In a recent interview, former first lady Laura Bush spoke on the GOP party's 2012 election cycle, arguing that although she does not believe Republicans should distance themselves from social issues such as same-sex marriage and abortion, she does believe that there were candidates who "frightened some women."

The topic came up when Bush was asked if Republicans should separate themselves from social issues, such as same-sex marriage and abortion, in order to receive more women's votes.

"No, I wouldn't say that, necessarily," Bush said in the Monday interview on CNN's "Erin Burnett OutFront."

"Every candidate was different, you know, each one of them," the wife to former U.S. President George W. Bush continued.

"There are obvious examples of candidates that were – that I think frightened some women, but they were the exception rather than the norm in the party," Bush continued.

Bush added that she believes many of the social issues addressed by the Republican Party are very important to the American public, and therefore shouldn't be ignored in politics.

"All of those social issues are very, very heartfelt by people," she said. "And I understand their differences.

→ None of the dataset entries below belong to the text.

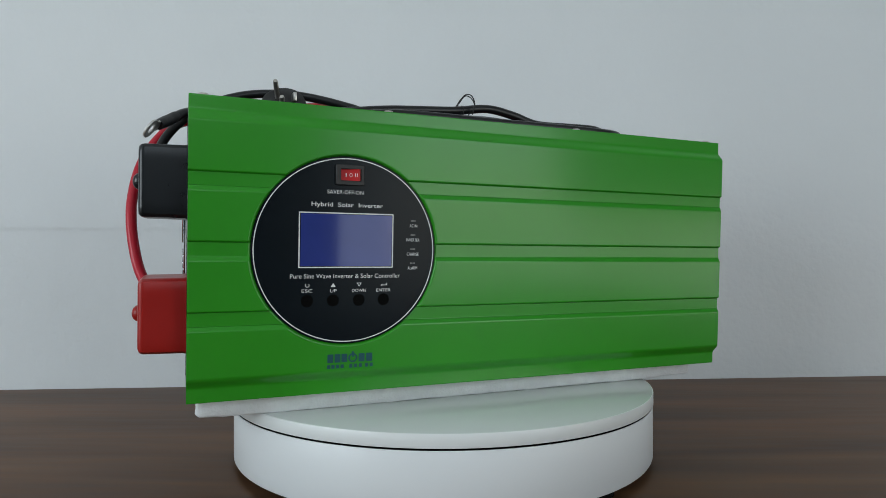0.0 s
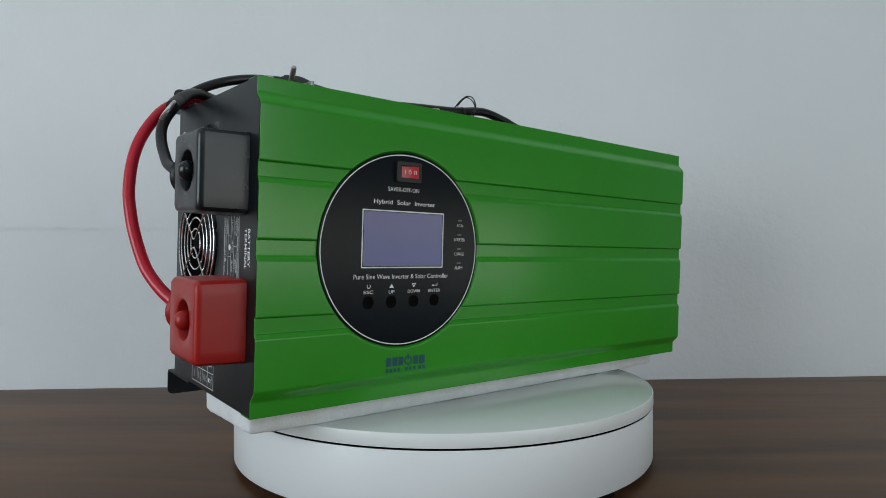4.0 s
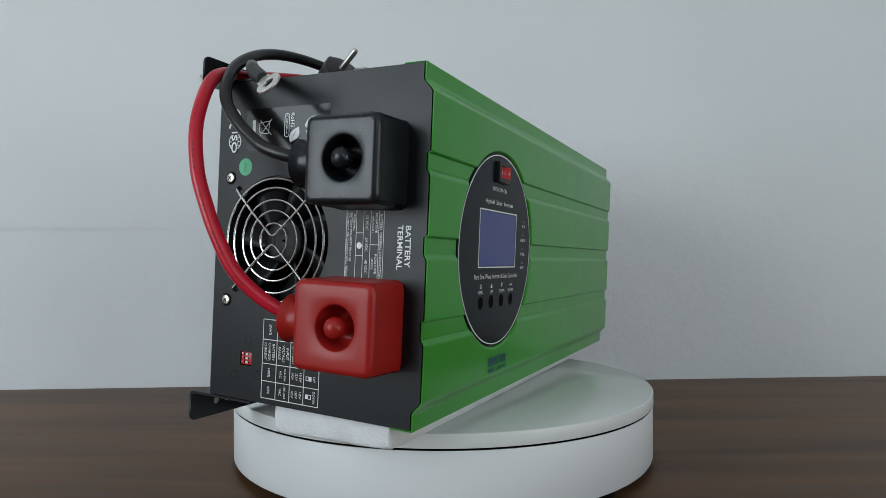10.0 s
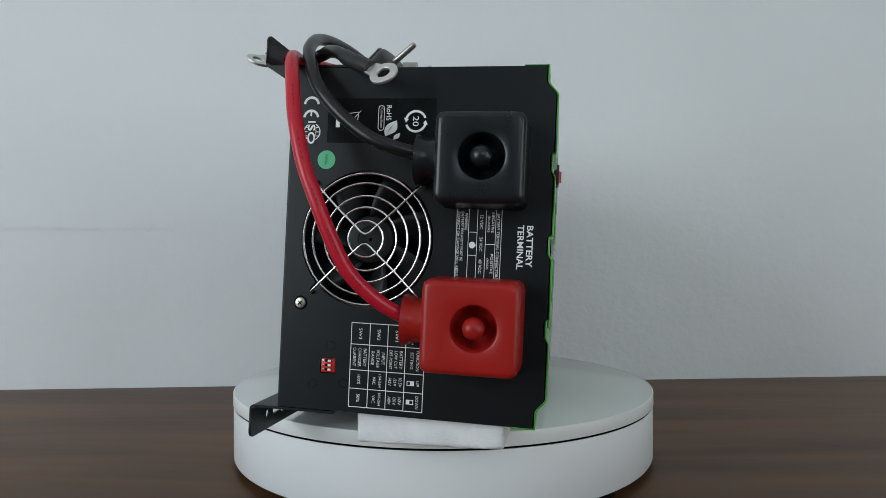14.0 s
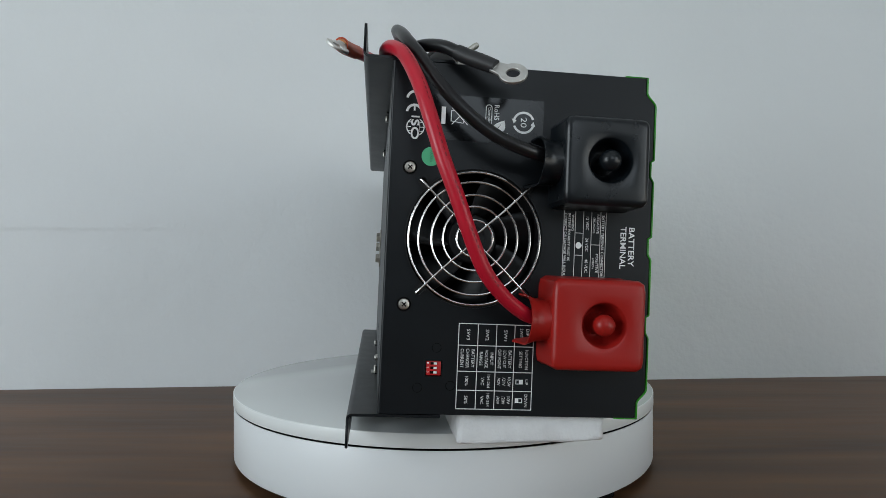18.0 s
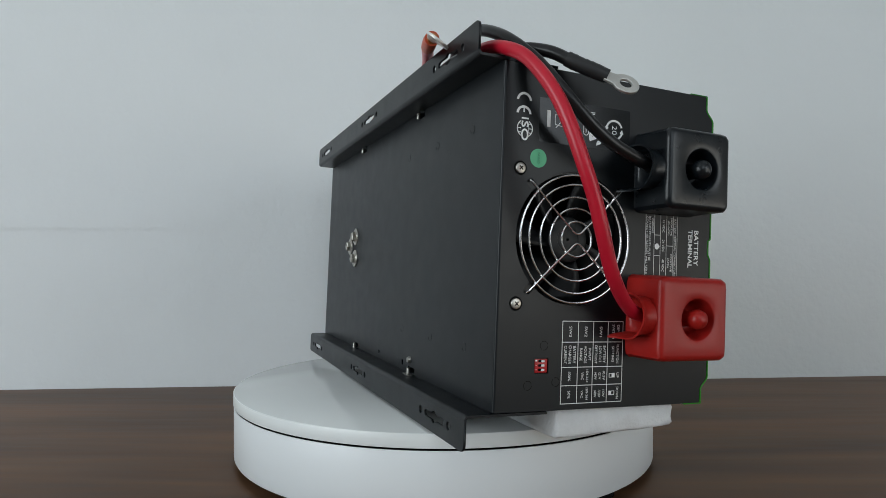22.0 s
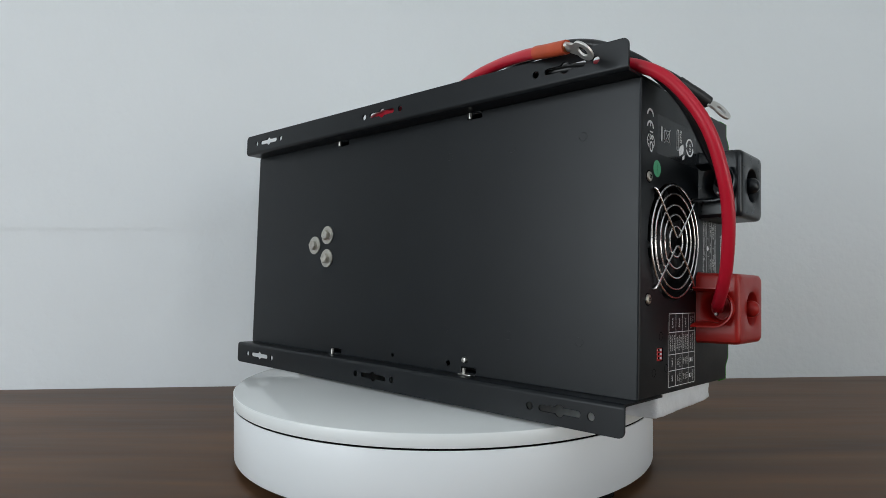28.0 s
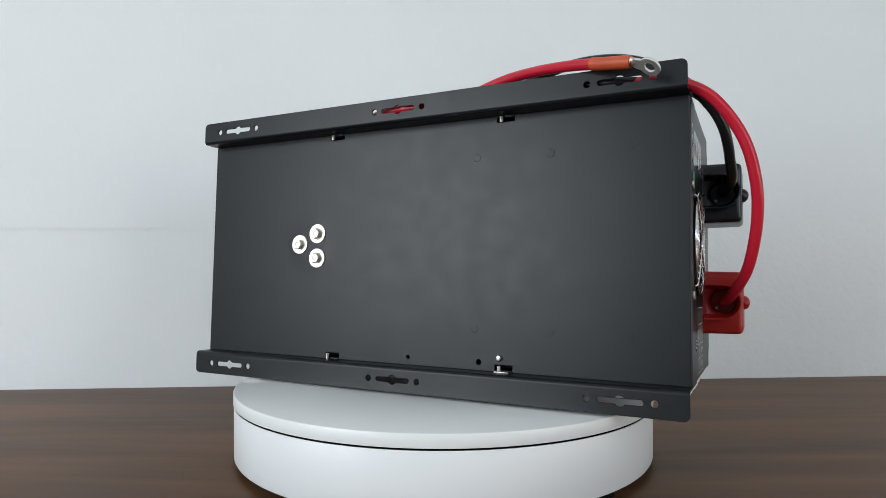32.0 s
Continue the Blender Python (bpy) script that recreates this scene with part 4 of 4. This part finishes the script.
# ---------------------------------------------------------------- foam strip
def build_foam():
    """A torn strip of packing foam: soft-edged section, ragged sides, both ends past the platter's rim and sprung up a little."""
    v0, v1, rad = 21.0, 107.0, 2.0
    steps = [0, 0.6, 2.2] + list(np.linspace(5, 423, 120)) + [425.8, 427.4, 428]
    rings = []
    for d in steps:
        shrink = 2.4 if d in (0, 428) else 0.9 if d in (0.6, 427.4) else 0.0
        skew = 3.0
        ring = []

        def put(v, z, out):
            u = 6 + d + skew * (v - v0) / 86 * (1 if d < 214 else -1)
            p = Vector((u * 0.05, v * 0.05, z * 0.2))
            q = Vector((u * 0.23, v * 0.23, z * 0.5))
            n = noise.noise(p) * 1.0 + noise.noise(q) * 0.7
            ring.append((u + (noise.noise(q + Vector((4, 4, 4))) * 1.2 if shrink else 0), v + out[0] * n, z + out[1] * (n - 0.6)))

        def top(v):
            return 15.0 + 0.0463 * v - 0.00265 * d - 0.35 - shrink * 0.4

        def low(v):
            r = math.hypot(6 + d - 216, v - 92)
            return 0.5 + shrink + max(0.0, r - 180) * (0.02 if d < 214 else 0.03)
        a, b = v0 + shrink, v1 - shrink
        for v in np.linspace(a + rad * 0.4, b - rad * 0.4, 14):
            put(v, top(v), (0, 0))
        for k in (0.2, 0.5, 0.75):
            put(b + 0.3, top(b) * (1 - k) + (low(b) + rad) * k, (1, 0))
        for t in (20, 50, 80):
            put(b - rad + rad * math.cos(radians(t)), low(b) + rad - rad * math.sin(radians(t)), (0.7, 0.6))
        for v in np.linspace(b - rad, a + rad, 12):
            put(v, low(v), (0, 0.7 if math.hypot(6 + d - 216, v - 92) > 180 else 0))
        for t in (10, 40, 70):
            put(a + rad - rad * math.sin(radians(t)), low(a) + rad - rad * math.cos(radians(t)), (-0.7, 0.6))
        for k in (0.75, 0.5, 0.2):
            put(a - 0.3, top(a) * (1 - k) + (low(a) + rad) * k, (-1, 0))
        rings.append(ring)
    ob = new("foam_strip", mesh_of(loft(rings), "foam_strip", FOAM, angle=75))
    ob.matrix_world = Matrix.Translation(AXIS) @ SHEET
    return tagged(ob, "rough white packing foam strip under the inverter", "foam")


FOAM_STRIP = build_foam()


# ---------------------------------------------------------------- what moves
def motions():
    times = [0.5 * k for k in range(65)]
    turn = {t: Matrix.Rotation(radians(TURN * t), 4, "Z") for t in times}
    here = Matrix.Translation(AXIS)
    walk(PLATTER, [(t, turn[t]) for t in times])
    for thing, place in ((INVERTER, DEVICE), (RED, DEVICE), (BLK, DEVICE), (CORD, DEVICE), (FOAM_STRIP, SHEET)):
        walk(thing, [(t, here @ turn[t] @ place) for t in times])


motions()
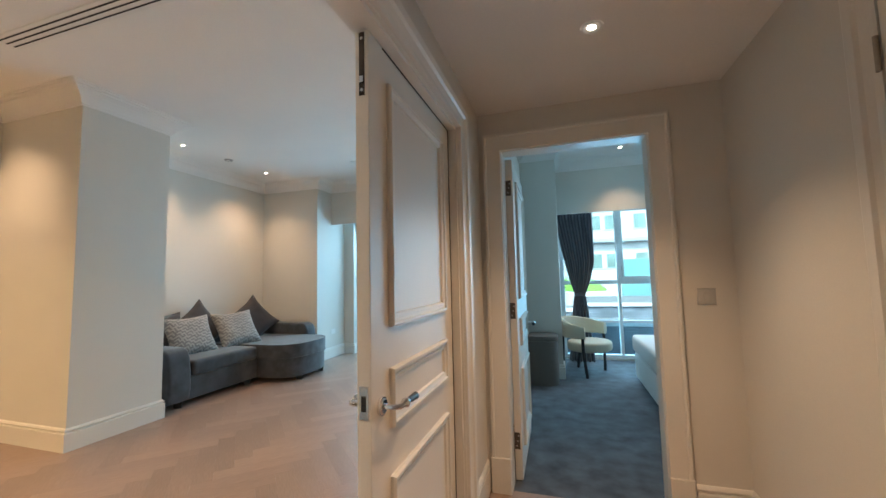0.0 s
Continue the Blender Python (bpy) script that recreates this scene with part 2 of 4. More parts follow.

And I'm glad that in our party we have room for all of them. I think that's important too."

(Video: CNN)
Former first lady Laura Bush discusses the 2012 election cycle on CNN on March 11, 2013.

The 2012 presidential election saw an 18-point gender gap which critics say contributed largely to the re-election of Barack Obama.

During the 2012 election cycle, a small portion of GOP candidates made controversial comments regarding social issues which resulted in a media firestorm.

One such candidate was U .S. Rep. Todd Akin (R-Mo.), who in August 2012 was the Republican nominee for a U.S. Senate seat before he lost the race to Democratic incumbent Claire McCaskill.

Akin received a massive amount of public backlash when he said that in cases of "a legitimate rape, the female body has ways to try to shut that whole thing down."

A similar instance occurred a few months later when Indiana State Treasurer and U.S. Senate candidate Richard Mourdock, also a Republican, said that cases of pregnancy resulting from rape were "something God intended" because he believes life begins at conception. He later clarified, "What I said is God creates life. As a person of faith, I believe that."

Mourdock ultimately lost his Senate race to Indiana Democrat Joe Donnelly.

Bush has previously expressed her opinion on social issues, saying in a 2010 interview with CNN that she supports same-sex marriage, although recently she requested that interview clip be removed from a Respect for Marriage Coalition commercial supporting same-sex marriage.

Bush has also been an outspoken advocate for international women's rights, and currently chairs the Women's Initiative at the George W. Bush Institute.